What does the red typify? The shed blood of Jesus. The ram, the prince, the sinner substitute. So the old Adamic nature is covered from in and out. From inside it’s covered by the spiritual beauty of the new creation. Outside it’s covered by the atoning sacrifice of Jesus. Our old man was crucified in him. And if you keep the old man between the fine linen and the rams’ skins, he’s all right. If you let him get out of his place, he’s still a goat.

Then finally, on top of it all, the badgers’ or seals’ skin, though there’s no unanimity as to what type of animal that was. There’s no beauty, it’s very strong but it’s a rugged exterior. So to find out what it’s like you have to go inside.

Now, this total area, I believe, represents what the Bible calls the heart. There are two compartments to the heart: the spirit and the soul. But in one or other passage of the Bible somewhere you can find every function, spirit and soul, designated by the word heart. The heart is the inner man not visible except to the Lord. Because man looked on the outward appearance, the Lord looks inside. 1Samuel 16:7.

Let’s stand to our feet and just praise the Lord in closing prayer. “Thank you, Jesus. Praise your wonderful name. We thank you Lord. We praise you. We give you the glory, the honor and the praise. Hallelujah. Praise your name. Thank you, Jesus.”
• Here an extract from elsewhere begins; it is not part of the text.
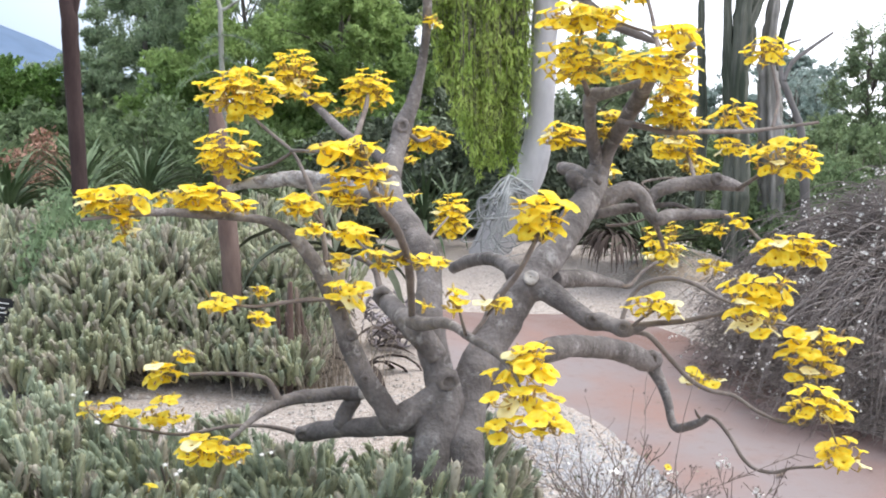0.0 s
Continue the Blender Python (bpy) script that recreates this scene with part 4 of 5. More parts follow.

Let’s worship the Lord in the Spirit quietly and reverently. But let everybody worship. “We praise you Jesus. We praise your name, Lord. Glory and honor and power be unto him that sitteth on the throne and to the Lamb for ever and ever. Thank you, Lord. We bless your name Lord. We thank you, we praise you, we bless you. Hallelujah, glory to your name. Praise your wonderful name. Forever and ever and ever thou art to be praised. Amen.”

“Father, I thank you for your people here this afternoon. I thank you for such a large number of people that just want to know what your word has to say. Bless every word of truth that was imparted this afternoon. Let it not return unto you void, Lord. Let it accomplish your pleasure. Let it work effectually in every one that believes it. We commend your word to you that the Holy Spirit shall use it to work out your perfect will in the lives of each of your children. That we may indeed go on unto perfection. In Jesus’ name.” And all God’s people said Amen. God bless you.